RealTime IT News

Verizon Settles with Spammer

Verizon unit Verizon Online announced Monday it settled its anti-spam lawsuit against a Detroit-based commercial e-mail firm.

Verizon cited both federal law and Virginia state law when it sued Additional Benefits, and its owner, Alan Ralsky, in federal court in Virginia in March 2001. Verizon said Additional Benefits, in late 2000, had allegedly flooded the inboxes of its subscribers with unsolicited commercial e-mail advertising diet pills, online gambling, credit repair tools, new car buying services, computer programs and home-based business opportunities.

Virginia's law allows for statutory damages of as much as $10 per illegal e-mail or $25,000 for every day a spam message is transmitted. That amount is in addition to attorneys' fees and costs of the lawsuit.

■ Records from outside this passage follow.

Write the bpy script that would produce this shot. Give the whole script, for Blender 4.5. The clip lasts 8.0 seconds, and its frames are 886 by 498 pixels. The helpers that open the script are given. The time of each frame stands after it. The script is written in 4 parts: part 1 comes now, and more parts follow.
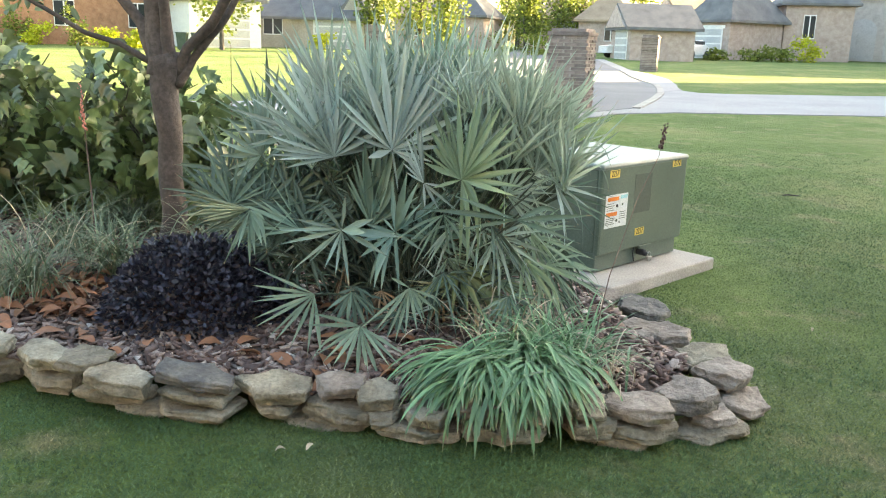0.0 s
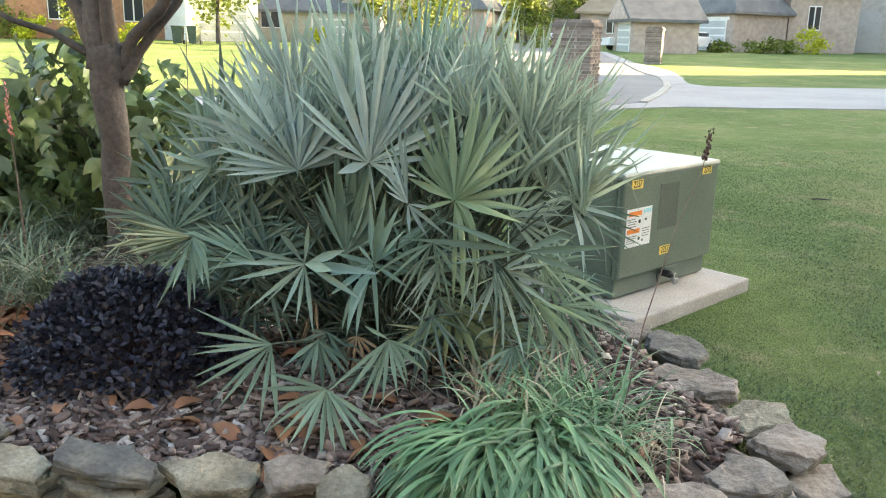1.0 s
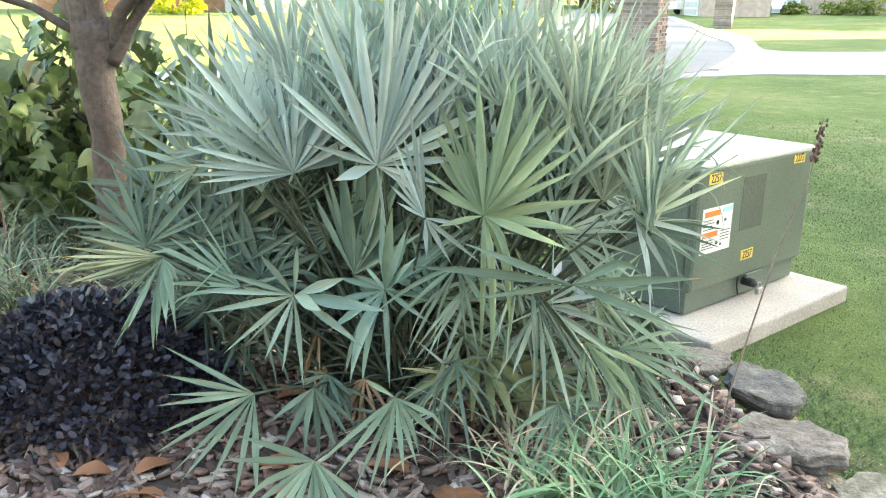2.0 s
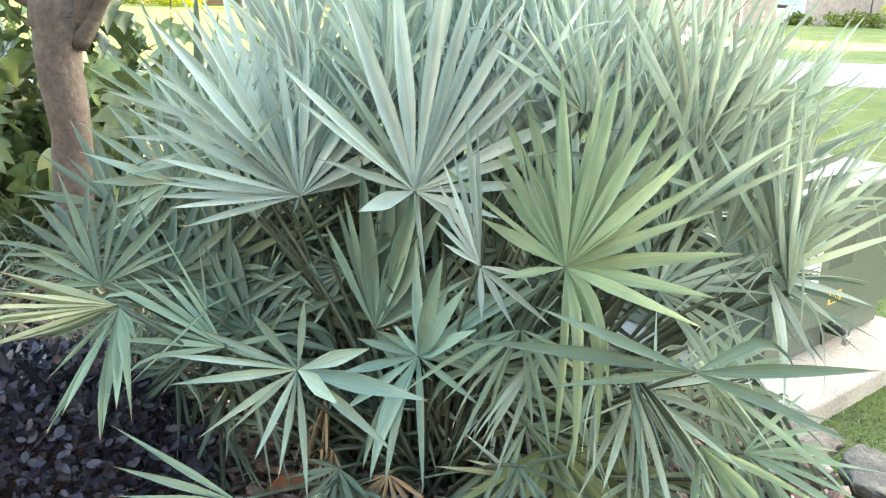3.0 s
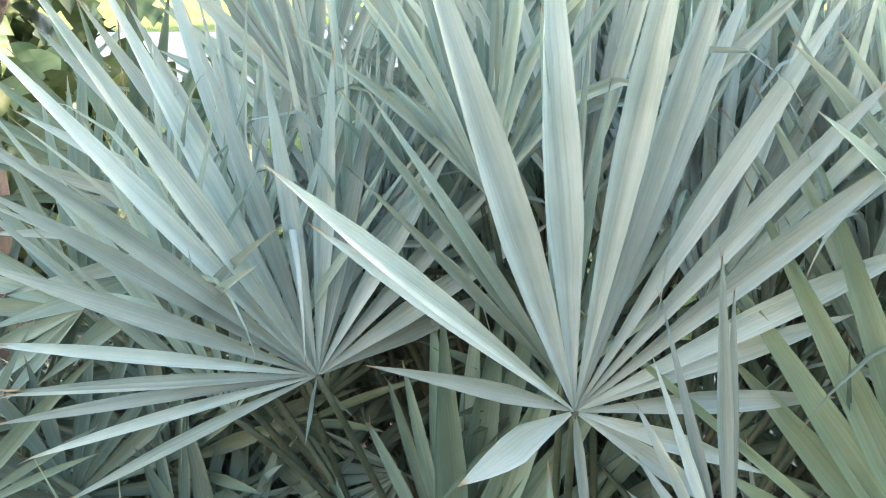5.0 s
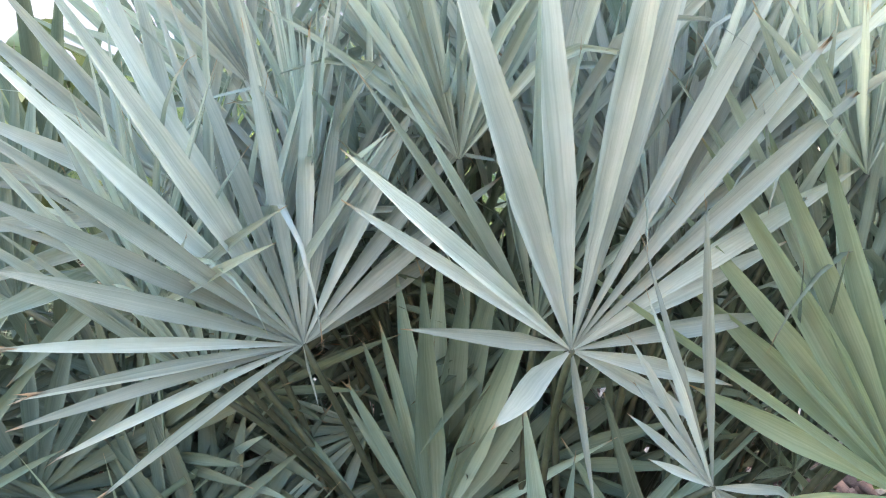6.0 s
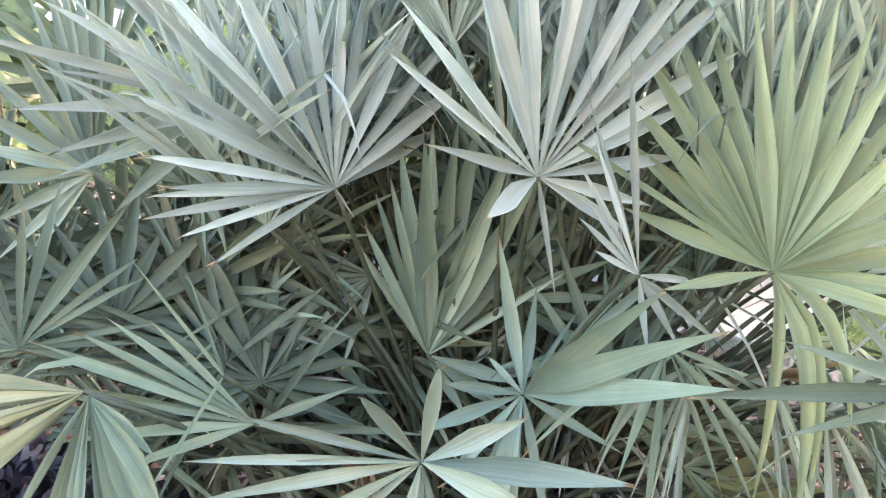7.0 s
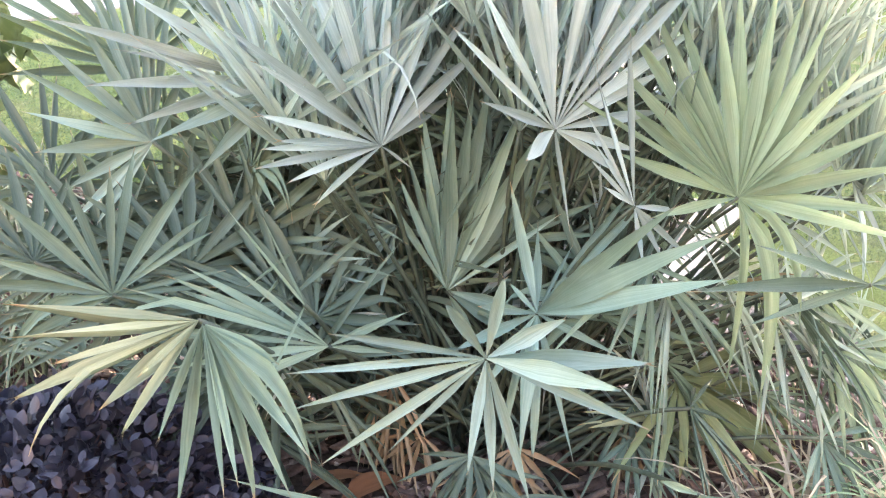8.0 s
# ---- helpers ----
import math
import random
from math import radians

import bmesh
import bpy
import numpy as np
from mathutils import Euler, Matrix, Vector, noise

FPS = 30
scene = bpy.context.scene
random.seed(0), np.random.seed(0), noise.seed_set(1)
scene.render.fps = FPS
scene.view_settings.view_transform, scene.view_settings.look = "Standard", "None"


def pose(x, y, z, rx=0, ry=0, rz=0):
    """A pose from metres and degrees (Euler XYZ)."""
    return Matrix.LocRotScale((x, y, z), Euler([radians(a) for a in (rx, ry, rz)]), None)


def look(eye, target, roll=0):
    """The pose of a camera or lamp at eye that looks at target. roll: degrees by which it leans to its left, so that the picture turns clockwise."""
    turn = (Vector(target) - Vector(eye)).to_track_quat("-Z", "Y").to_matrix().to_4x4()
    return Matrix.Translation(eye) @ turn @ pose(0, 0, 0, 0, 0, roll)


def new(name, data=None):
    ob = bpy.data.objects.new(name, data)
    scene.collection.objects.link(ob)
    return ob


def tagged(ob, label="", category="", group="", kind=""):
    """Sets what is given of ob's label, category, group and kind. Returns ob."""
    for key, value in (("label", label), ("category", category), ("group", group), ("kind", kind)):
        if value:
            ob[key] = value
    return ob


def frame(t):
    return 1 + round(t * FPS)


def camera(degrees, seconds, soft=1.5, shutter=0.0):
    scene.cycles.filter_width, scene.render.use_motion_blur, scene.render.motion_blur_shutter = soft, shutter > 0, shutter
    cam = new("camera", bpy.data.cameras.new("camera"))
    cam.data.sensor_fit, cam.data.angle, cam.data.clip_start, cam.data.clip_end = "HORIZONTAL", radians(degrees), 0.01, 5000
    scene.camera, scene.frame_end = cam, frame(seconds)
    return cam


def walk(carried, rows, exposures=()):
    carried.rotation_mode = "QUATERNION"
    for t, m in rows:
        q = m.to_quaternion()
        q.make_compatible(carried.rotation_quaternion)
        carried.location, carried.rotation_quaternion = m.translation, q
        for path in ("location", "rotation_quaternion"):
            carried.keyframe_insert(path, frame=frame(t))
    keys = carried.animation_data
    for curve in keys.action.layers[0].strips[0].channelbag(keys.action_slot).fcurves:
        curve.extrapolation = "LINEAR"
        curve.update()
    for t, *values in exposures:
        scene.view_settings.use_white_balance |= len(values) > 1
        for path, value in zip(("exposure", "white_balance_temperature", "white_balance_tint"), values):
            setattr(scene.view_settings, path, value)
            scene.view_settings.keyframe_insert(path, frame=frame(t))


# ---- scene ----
cam = camera(55.9, 8.0, 1.1)
PATH = [
    (0, (0.81, -0.32, 1.506), (0.539, 1.602, 1.025), 1.7),
    (0.5, (0.781, 0.07, 1.478), (0.518, 1.992, 0.993), 1.5),
    (1, (0.739, 0.476, 1.479), (0.466, 2.394, 0.983), 1.5),
    (1.5, (0.787, 0.881, 1.49), (0.39, 2.766, 0.953), 0.2),
    (1.7, (0.786, 0.995, 1.485), (0.366, 2.872, 0.935), -0.0),
    (2.8, (0.472, 1.702, 1.431), (0.109, 3.575, 0.832), 2.4),
    (3, (0.443, 1.815, 1.404), (0.047, 3.692, 0.837), 2.2),
    (3.5, (0.372, 2.105, 1.416), (-0.173, 3.94, 0.837), 1.1),
    (4, (0.168, 2.472, 1.394), (-0.338, 4.304, 0.77), 2.7),
    (4.2, (0.118, 2.595, 1.419), (-0.386, 4.431, 0.807), 2.1),
    (5.3, (-0.032, 2.832, 1.42), (-0.271, 4.689, 0.717), 2.1),
    (5.5, (-0.082, 2.813, 1.431), (-0.184, 4.664, 0.68), 2.0),
    (6, (-0.161, 2.755, 1.445), (-0.121, 4.611, 0.701), 2.0),
    (6.5, (-0.211, 2.646, 1.431), (-0.021, 4.496, 0.694), 2.4),
    (7, (-0.264, 2.353, 1.375), (-0.074, 4.196, 0.623), 3.1),
    (7.5, (-0.435, 2.198, 1.372), (-0.084, 4.021, 0.628), 3.9),
    (8, (-0.597, 2.106, 1.37), (-0.115, 3.899, 0.625), 3.7),
]
walk(cam, [(t, look(eye, target, roll)) for t, eye, target, roll in PATH],
     [(0, 3.50, 7500, 9), (1.0, 3.38, 7500, 9), (1.7, 3.86, 7450, 7), (3, 4.36, 7650, 8), (4.2, 4.28, 7550, 10), (5.3, 4.12, 7150, 17), (6.3, 4.22, 7450, 24), (8, 4.64, 7700, 28)])

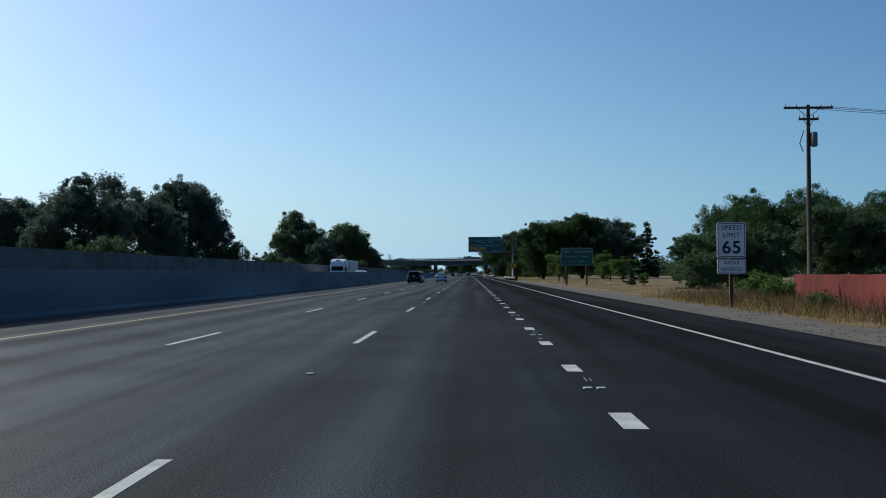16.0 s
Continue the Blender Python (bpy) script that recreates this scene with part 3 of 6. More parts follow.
def whorls(seed, n, h0, h1, r, lace=0.4, power=0.8):
    """Separate boughs of a conifer, each a drooping spray with ragged tips."""
    rng = np.random.default_rng(seed)
    bs = []
    for i in range(n):
        k = (i + rng.random()) / n
        k = k ** 1.1
        a = i * 2.4 + rng.uniform(-0.5, 0.5)
        ln = (r * (1 - k) ** power + 0.12) * rng.uniform(0.5, 1.12)
        bs.append((a, ln, h0 + (h1 - h0) * k, rng.uniform(-0.3, 0.1)))
    w = np.cumsum([b[1] + 0.4 for b in bs])

    def f(g):
        a, ln, z, dr = bs[int(np.searchsorted(w, g.random() * w[-1]))]
        s = ln * (0.12 + 0.88 * g.random() ** 0.75)
        b = a + g.normal() * 0.16
        return (math.cos(b) * s, math.sin(b) * s, z + dr * s + 0.05 * s * s), lace * (0.35 + 0.65 * (1 - s / (r + 1.0))) * (0.6 + 0.6 * g.random())
    return f


KINDS = {}


def kind_of_tree(key, trunk, crown):
    KINDS[key] = (trunk, crown)


def tree(key, x, y, sx=1.0, sz=1.0, rz=0.0, label="", name="tree", group="", z=-0.05):
    t, c = KINDS[key]
    e = empty(name)
    e.matrix_basis = pose(x, y, z, 0, 0, rz) @ Matrix.Diagonal((sx, sx, sz, 1))
    if t:
        o = new("stem" if name == "shrub" else "trunk", t)
        o.parent = e
    o = new("crown", c)
    o.parent = e
    return tagged(e, label, "tree" if name != "shrub" else "shrub", group)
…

Under the terms of the settlement, Ralsky and Additional Benefits will pay unspecified damages to Verizon. They have also agreed to an injunction barring them from transmitting unsolicited bulk e-mail through Verizon's network or to its subscribers.

"This is a clear victory for our subscribers," said Thomas M. Dailey, general counsel for Verizon Online. "No one likes to open their mail and see it full of spam. This permanent injunction ensures that our subscribers never have to receive another piece of unwanted e-mail from these defendants, and sends a signal to other commercial e-mailers that they should think twice before spamming Verizon Online."

Verizon has been plagued by spam attacks in the past. One spam attack in November 2000 contributed to problems with Verizon's DSL service that crippled much of its network in the Northeast states.

As a result, the firm has aggressively used the law, when possible, to rein in spammers. And in January 2002, it teamed with San Francisco-based message management and content-filtering company Brightmail to provide all its dial-up and broadband customers with free access to Brightmail's spam filtering software.